Reproduce precisely the lines of the listing below, starting with the line that contains "Continue the Blender" and stopping after the line that contains "- 0.0005, 0.02"; include nothing else.

(Animation scripts)
>> start

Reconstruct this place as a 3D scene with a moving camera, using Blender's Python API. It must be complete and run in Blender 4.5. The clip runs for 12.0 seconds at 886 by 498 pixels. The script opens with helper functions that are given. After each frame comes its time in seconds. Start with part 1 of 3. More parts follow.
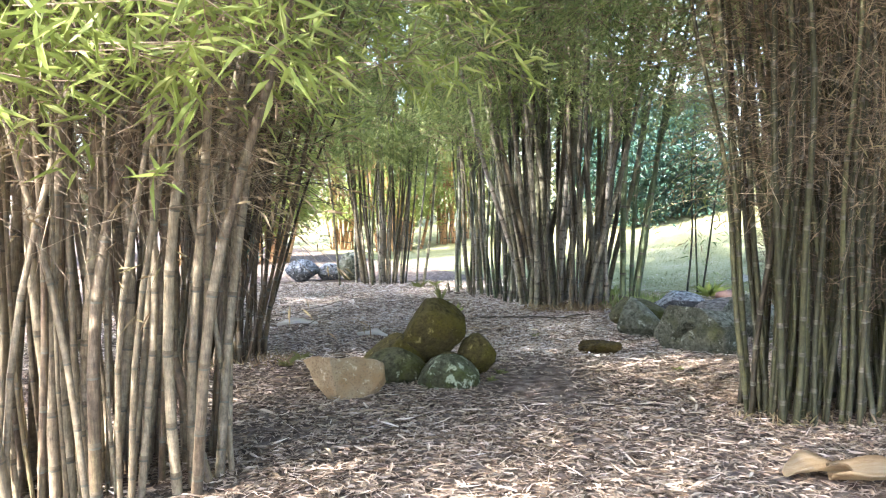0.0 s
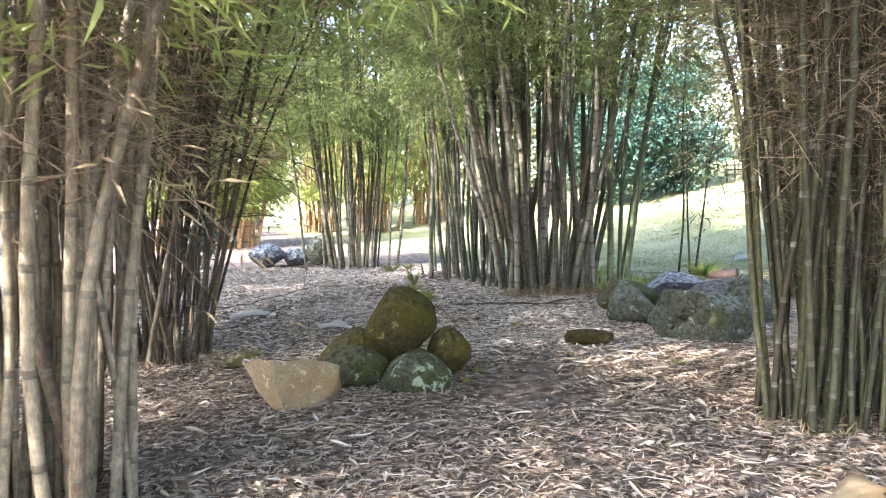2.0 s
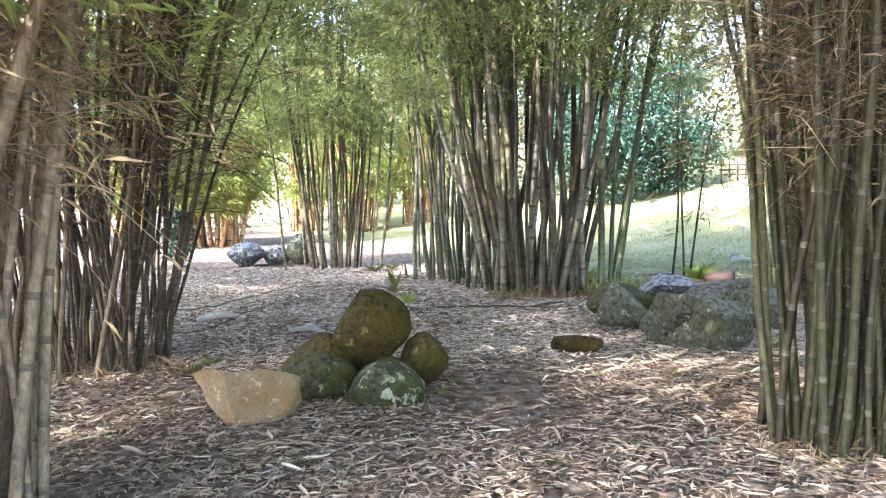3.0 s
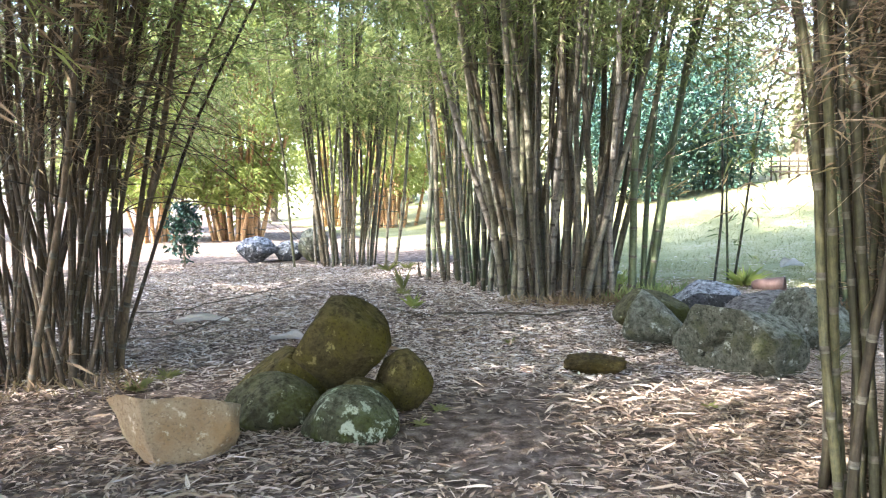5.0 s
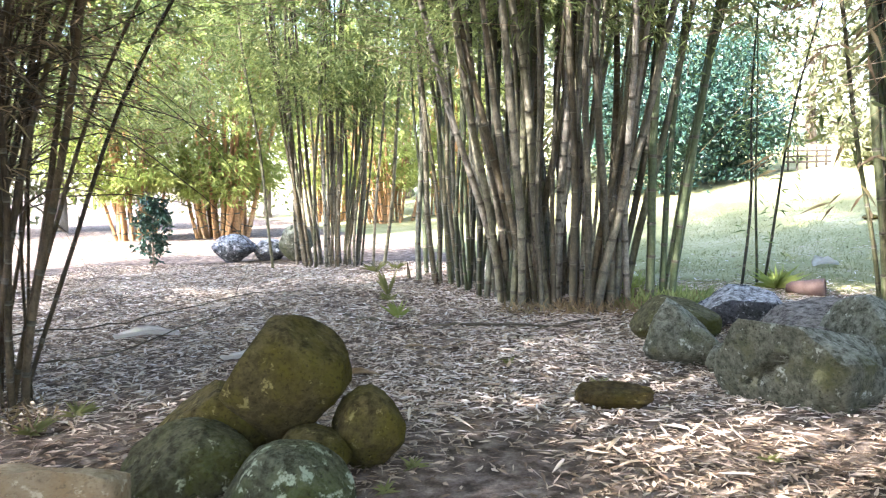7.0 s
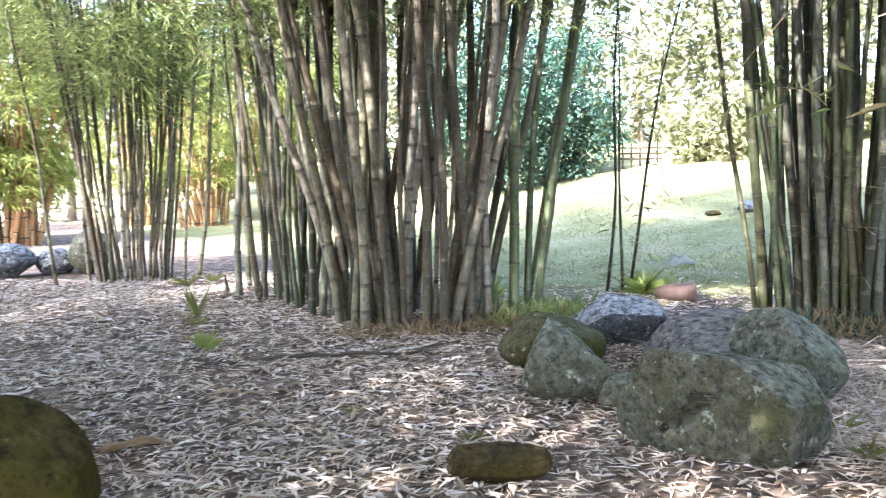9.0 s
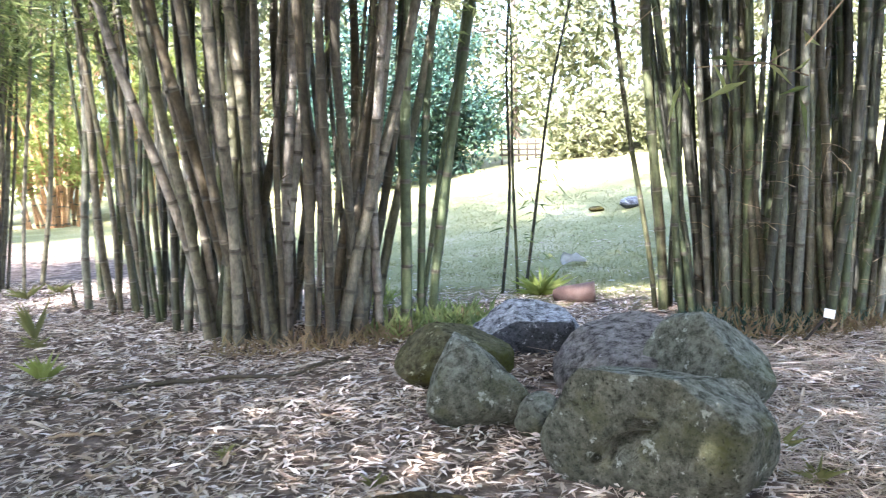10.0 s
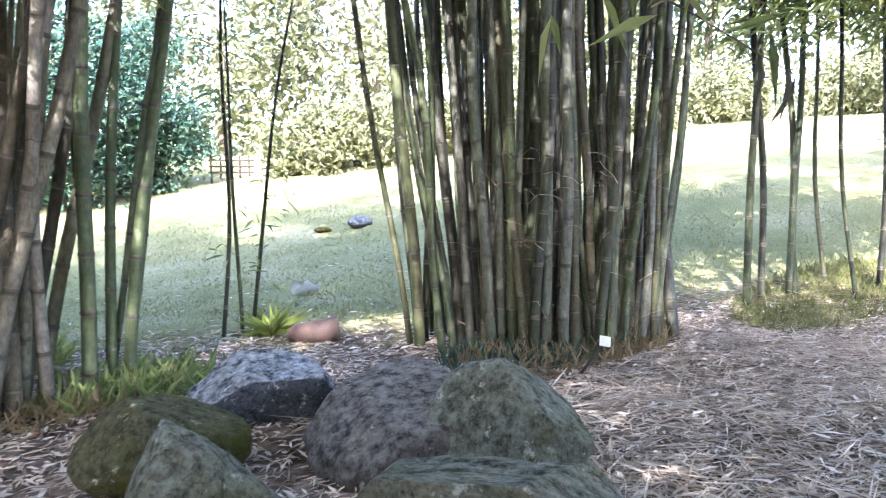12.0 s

>> end
>> start

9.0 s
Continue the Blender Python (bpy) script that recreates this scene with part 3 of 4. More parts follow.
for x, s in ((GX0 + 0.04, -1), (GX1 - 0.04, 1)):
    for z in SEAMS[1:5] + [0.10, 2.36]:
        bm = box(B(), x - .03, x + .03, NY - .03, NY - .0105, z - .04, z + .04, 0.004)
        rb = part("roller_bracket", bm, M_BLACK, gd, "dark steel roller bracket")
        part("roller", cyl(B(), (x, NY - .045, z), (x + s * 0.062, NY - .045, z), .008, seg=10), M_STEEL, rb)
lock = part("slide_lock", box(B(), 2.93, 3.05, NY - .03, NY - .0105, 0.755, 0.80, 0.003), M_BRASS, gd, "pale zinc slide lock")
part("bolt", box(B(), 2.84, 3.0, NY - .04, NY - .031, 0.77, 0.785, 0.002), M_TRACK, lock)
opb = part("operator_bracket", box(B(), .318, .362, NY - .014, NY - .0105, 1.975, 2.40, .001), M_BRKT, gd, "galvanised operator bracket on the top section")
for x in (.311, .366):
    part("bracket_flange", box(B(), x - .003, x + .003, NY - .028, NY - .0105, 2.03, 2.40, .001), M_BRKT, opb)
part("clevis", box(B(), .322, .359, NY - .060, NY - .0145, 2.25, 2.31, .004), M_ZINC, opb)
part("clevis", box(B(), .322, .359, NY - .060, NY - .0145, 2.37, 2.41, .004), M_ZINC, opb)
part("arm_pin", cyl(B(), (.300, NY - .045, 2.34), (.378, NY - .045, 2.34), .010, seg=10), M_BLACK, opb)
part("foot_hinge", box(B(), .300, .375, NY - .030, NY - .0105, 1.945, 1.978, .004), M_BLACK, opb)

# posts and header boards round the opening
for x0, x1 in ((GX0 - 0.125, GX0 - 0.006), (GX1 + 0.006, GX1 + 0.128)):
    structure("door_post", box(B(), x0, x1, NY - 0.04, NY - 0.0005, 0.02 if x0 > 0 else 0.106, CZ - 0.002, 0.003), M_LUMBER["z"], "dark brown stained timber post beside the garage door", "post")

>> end

## Solution to this task
Continue the Blender Python (bpy) script that recreates this scene with part 3 of 4. More parts follow.
for x, s in ((GX0 + 0.04, -1), (GX1 - 0.04, 1)):
    for z in SEAMS[1:5] + [0.10, 2.36]:
        bm = box(B(), x - .03, x + .03, NY - .03, NY - .0105, z - .04, z + .04, 0.004)
        rb = part("roller_bracket", bm, M_BLACK, gd, "dark steel roller bracket")
        part("roller", cyl(B(), (x, NY - .045, z), (x + s * 0.062, NY - .045, z), .008, seg=10), M_STEEL, rb)
lock = part("slide_lock", box(B(), 2.93, 3.05, NY - .03, NY - .0105, 0.755, 0.80, 0.003), M_BRASS, gd, "pale zinc slide lock")
part("bolt", box(B(), 2.84, 3.0, NY - .04, NY - .031, 0.77, 0.785, 0.002), M_TRACK, lock)
opb = part("operator_bracket", box(B(), .318, .362, NY - .014, NY - .0105, 1.975, 2.40, .001), M_BRKT, gd, "galvanised operator bracket on the top section")
for x in (.311, .366):
    part("bracket_flange", box(B(), x - .003, x + .003, NY - .028, NY - .0105, 2.03, 2.40, .001), M_BRKT, opb)
part("clevis", box(B(), .322, .359, NY - .060, NY - .0145, 2.25, 2.31, .004), M_ZINC, opb)
part("clevis", box(B(), .322, .359, NY - .060, NY - .0145, 2.37, 2.41, .004), M_ZINC, opb)
part("arm_pin", cyl(B(), (.300, NY - .045, 2.34), (.378, NY - .045, 2.34), .010, seg=10), M_BLACK, opb)
part("foot_hinge", box(B(), .300, .375, NY - .030, NY - .0105, 1.945, 1.978, .004), M_BLACK, opb)

# posts and header boards round the opening
for x0, x1 in ((GX0 - 0.125, GX0 - 0.006), (GX1 + 0.006, GX1 + 0.128)):
    structure("door_post", box(B(), x0, x1, NY - 0.04, NY - 0.0005, 0.02 if x0 > 0 else 0.106, CZ - 0.002, 0.003), M_LUMBER["z"], "dark brown stained timber post beside the garage door", "post")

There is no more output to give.